Second, at the first sign that a bad debt is going to occur, companies should immediately turn to professional debt collectors. “The sooner they place a claim, the more chances they have of recovery,” said Lu. “In order to retain sound relationships with their clients, China’s exporters tend to stall in hopes their trading partners will pay them back. Only when they realize their wishful thinking hasn’t led anywhere, will they come to us.”

 

“When we take over those claims, the average default time often exceeds two years,” said an exasperated Lu. “They have missed the best time to collect debts.”

 

After receiving a claim from clients, Lu’s debt collection division communicates with the debtor to investigate the cause for the default. “If amicable collections don’t work, we will take legal action against the debtor with the consent of the creditors,” said Lu. “Backed by our unique Sinosure Databank and SinoRating information, it is more efficient for us to track down debtors.”

 

Lu’s wishes

 

Currently, Lu and 12 of his team members are handling 567cases.

 

For most businesses, the bigger the market, the better. But for Lu’s debt collection division, it’s just the opposite.

 

“If our debt collection business continues to boom, the Chinese economy will suffer,” Lu said. “We have a joke inside our team: Everyone wants his/her business to grow as large as possible, but we actually expect it to shrink.”

 

Lu compared his job to a doctor. “We are just like doctors, always expecting to see fewer people get sick.”

 

Working overtime is a common occurrence for Lu’s team.

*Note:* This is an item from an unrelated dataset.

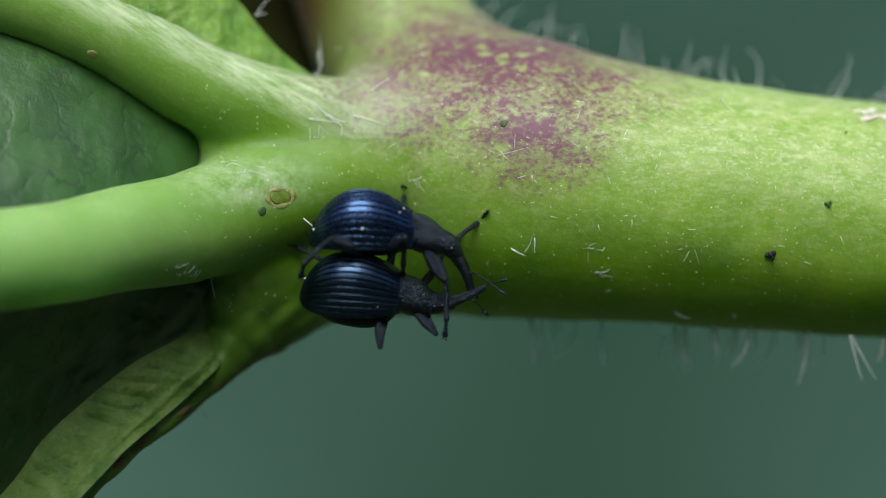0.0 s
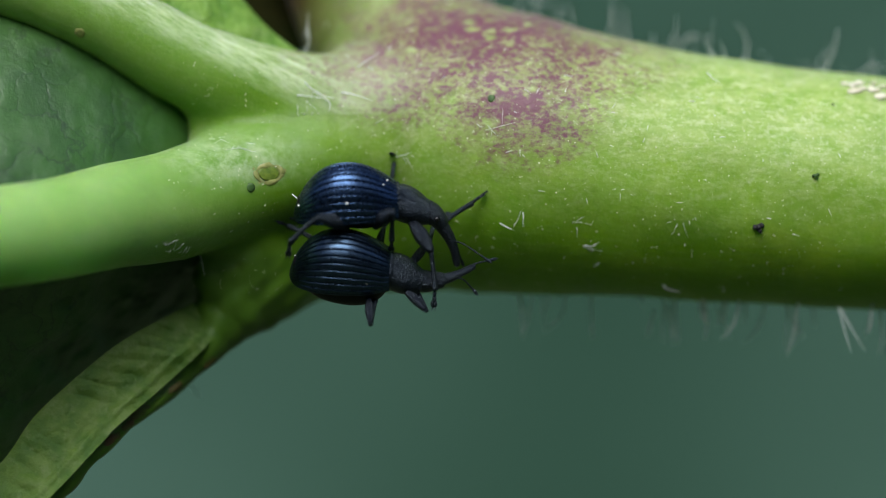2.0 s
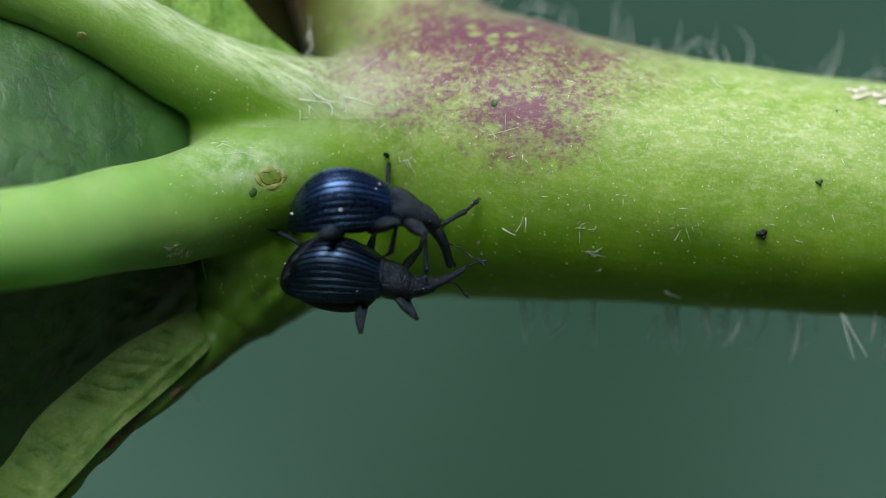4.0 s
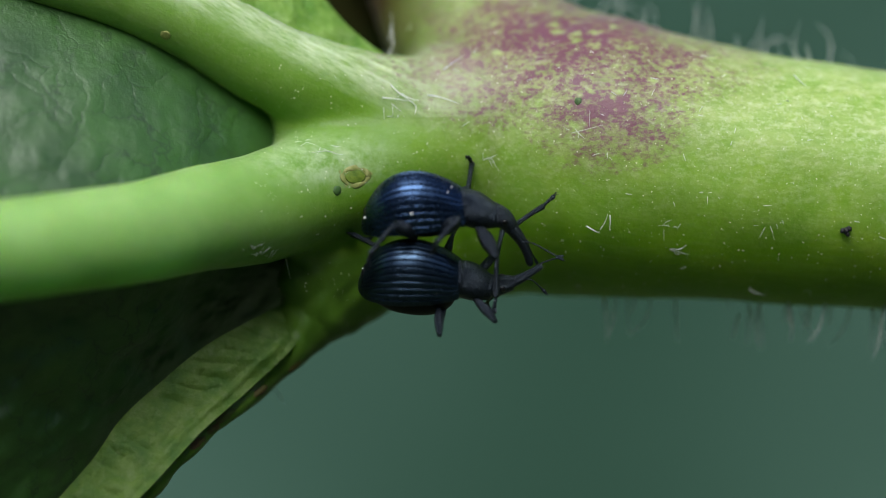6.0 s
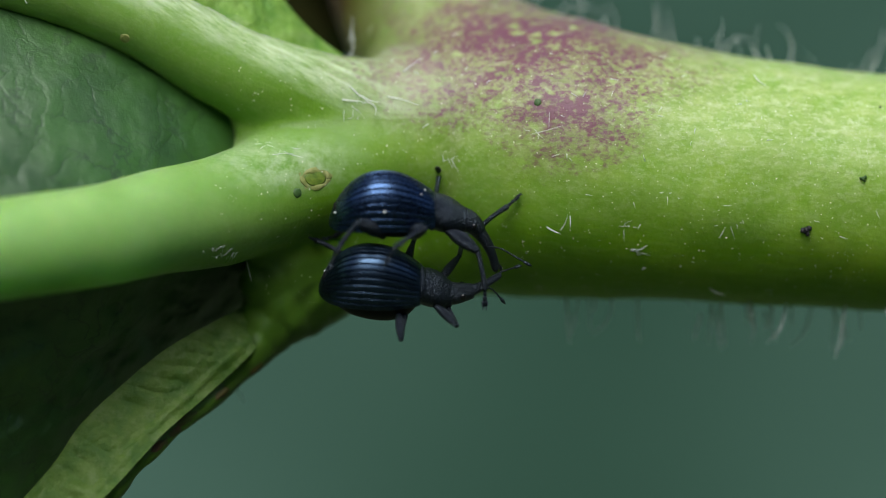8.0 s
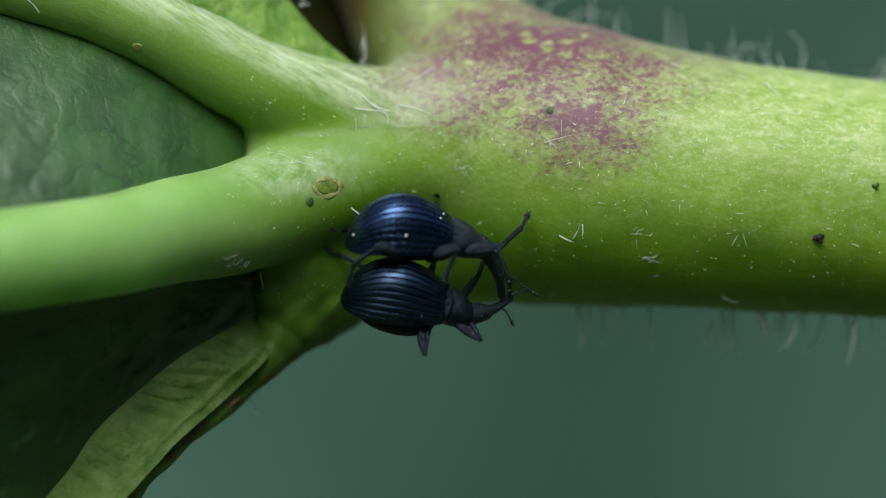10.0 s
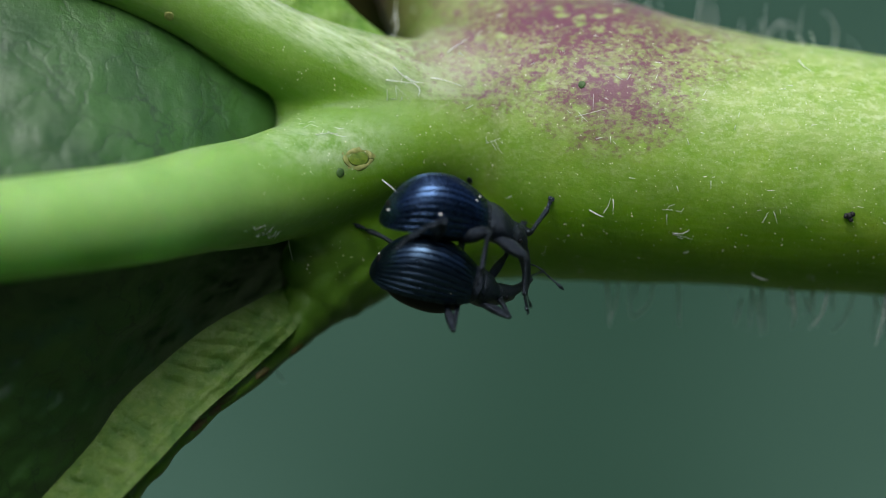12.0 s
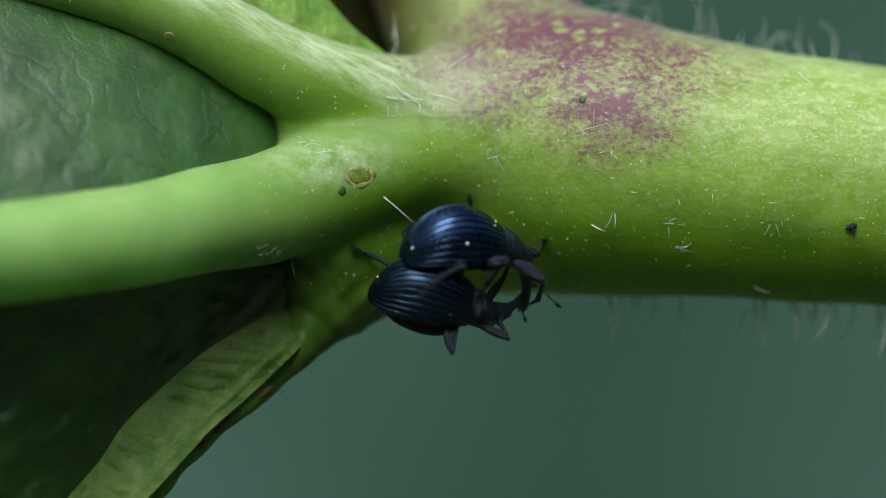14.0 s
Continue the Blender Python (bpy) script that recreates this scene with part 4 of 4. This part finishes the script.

Since they are functioning in an international environment, they must track down delinquent accounts in Europe and the United States, which often means working at European and American time.

 

Lu said in terms of profitability, the debt collecting business doesn’t bring any profit. They follow the international principle “no cure, no pay.”

 

“We can only make ends meet,” said Lu. “However, we feel extremely satisfied and get a sense of self-achievement after winning a case and getting the money back for our clients.”

 

In the long run, Lu hopes for the best.